Klasik dönem İslâm hukukçuları, yargının işleyişine dair görüş ve önerilerini tek hâkimli mahkeme sistemini esas alarak geliştirmişlerdir. Mâlikîler ve bazı Şâfiî fakihlerinin çok hâkimli mahkeme sistemine sıcak bakmayışı, hâkimlerin özellikle ictihada dayalı olarak çözümlenmesi gereken davaları karara bağlarken her zaman ittifak edemeyeceği ve bu sebeple bazı davaların sürüncemede kalacağı endişesinden kaynaklanır (Şîrâzî, I, 352; İbn Kudâme, IX, 107-108). Hanefî ve Hanbelîler'le bazı Şâfiî fakihleri ise kadıların halifenin birer vekili olduğunu, vekâlet akdi hükümlerine göre birden fazla kişinin vekil olarak tayin edilebileceğini belirtip ictihada dayalı olarak çözümlenmesi gereken davalarda mahkemenin çalışma şartlarıyla ilgili önceden tesbit edilecek kuralların uygulanması ile davaların çözümünde bir sıkıntı yaşanmayacağını ifade ederek bu sistemin lehinde bir görüş ileri sürmüşlerdir.

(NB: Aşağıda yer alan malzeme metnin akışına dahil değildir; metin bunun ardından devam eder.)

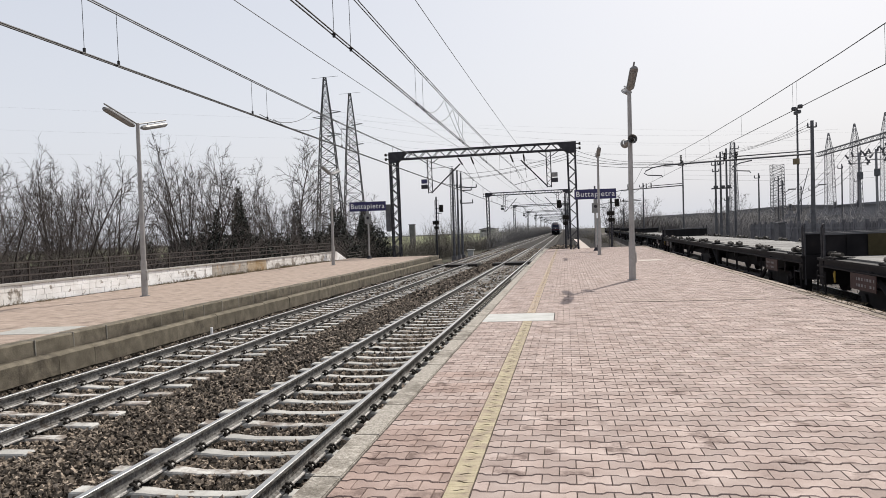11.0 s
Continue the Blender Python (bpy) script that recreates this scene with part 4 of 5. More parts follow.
# ---- pylons and yard ----
def lattice_tower(name, x, y, h, base, top, label, arms=True, turn=0, group="lattice pylons", thick=1.0):
    p = thing(name, pose(x, y, -1.05, 0, 0, turn), label, "pylon", group)
    bm = B()
    # width against the share of the height below the tip
    shape = [(0, top), (0.16, base * 0.26), (0.22, base * 0.33), (0.38, base * 0.485), (0.75, base * 0.79), (1, base)] if arms else [(0, top), (0.2, max(base * 0.68, top)), (1, base)]
    n = 17 if arms else 21
    lev = []
    for i in range(n + 1):
        f = (1 - i / n) ** (1.25 if arms else 1.0)
        for (f0, w0), (f1, w1) in zip(shape, shape[1:]):
            if f0 <= f <= f1 + 1e-9:
                lev.append((h * (1 - f), w0 + (w1 - w0) * (f - f0) / (f1 - f0)))
                break
    for (z0, w0), (z1, w1) in zip(lev, lev[1:]):
        c0 = [Vector((sx * w0 / 2, sy * w0 / 2, z0)) for sx, sy in ((-1, -1), (1, -1), (1, 1), (-1, 1))]
        c1 = [Vector((sx * w1 / 2, sy * w1 / 2, z1)) for sx, sy in ((-1, -1), (1, -1), (1, 1), (-1, 1))]
        for i in range(4):
            j = (i + 1) % 4
            rod(bm, c0[i], c1[i], 0.11 * thick, n=4, caps=False)
            rod(bm, c0[i], c1[j], 0.06 * thick, n=3, caps=False)
            rod(bm, c0[j], c1[i], 0.06 * thick, n=3, caps=False)
            rod(bm, c1[i], c1[j], 0.04 * thick, n=3, caps=False)
    part("lattice_body", bm, M_PYLON if thick >= 1 else M_HAZYSTEEL, p)
    if arms:
        for k, (z, l) in enumerate(((h * 0.8, 3.1), (h * 0.77, -2.9), (h * 0.67, 3.2))):
            bm = B()
            rod(bm, (0, 0, z + 0.5), (l, 0, z), 0.07, n=4)
            rod(bm, (0, 0.5, z - 0.4), (l, 0, z), 0.06, n=4)
            rod(bm, (0, -0.5, z - 0.4), (l, 0, z), 0.06, n=4)
            part("cross_arm", bm, M_PYLON, p)
        bm = B()
        rod(bm, (-2.8, 0, h - 0.2), (2.8, 0, h + 0.2), 0.035, n=4)
        part("lightning_bar", bm, M_PYLON, p)
    return p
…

Mahkemenin tek dereceli olması ve verilen kararın taraflar için kazıyye-i muhkeme sayılması kural ise de hâkimin yanılabileceği veya kasıtlı davranabileceği hesaba katılarak ilgili tarafın verilen karara belirli esaslar çerçevesinde itiraz edebilmesi ilkesi benimsenmiştir. Fıkıh kitaplarında yer alan bilgilere göre davayı kaybeden kişi üst derecede bulunan bir kadıdan mahkeme kararının incelenmesini isteyebilir. Kadı inceleme sonucunda verilen kararı şer'î delillere ve genel kurallara uygun bulursa onaylar, değilse kararı bozar ve o davaya yeni baştan bakılır. İctihadlar eşit değerde olduğu ve ictihadın ictihadla nakzolunmayacağı genel bir ilke olarak kabul edildiğinden inceleme yapan kadının ictihadının farklı olması alt mahkemede ictihada dayalı olarak verilen bir kararı bozma sebebi olamaz. İlk ictihada öncelik verilmesinin amacı, hukukî çekişmenin onunla sonuçlandırılarak davaların uzayıp gitmesinin önüne geçilmesi ve adaletin en kısa zamanda tecelli etmesidir (Kâsânî, VII, 14; ayrıca bk. KAZÂ).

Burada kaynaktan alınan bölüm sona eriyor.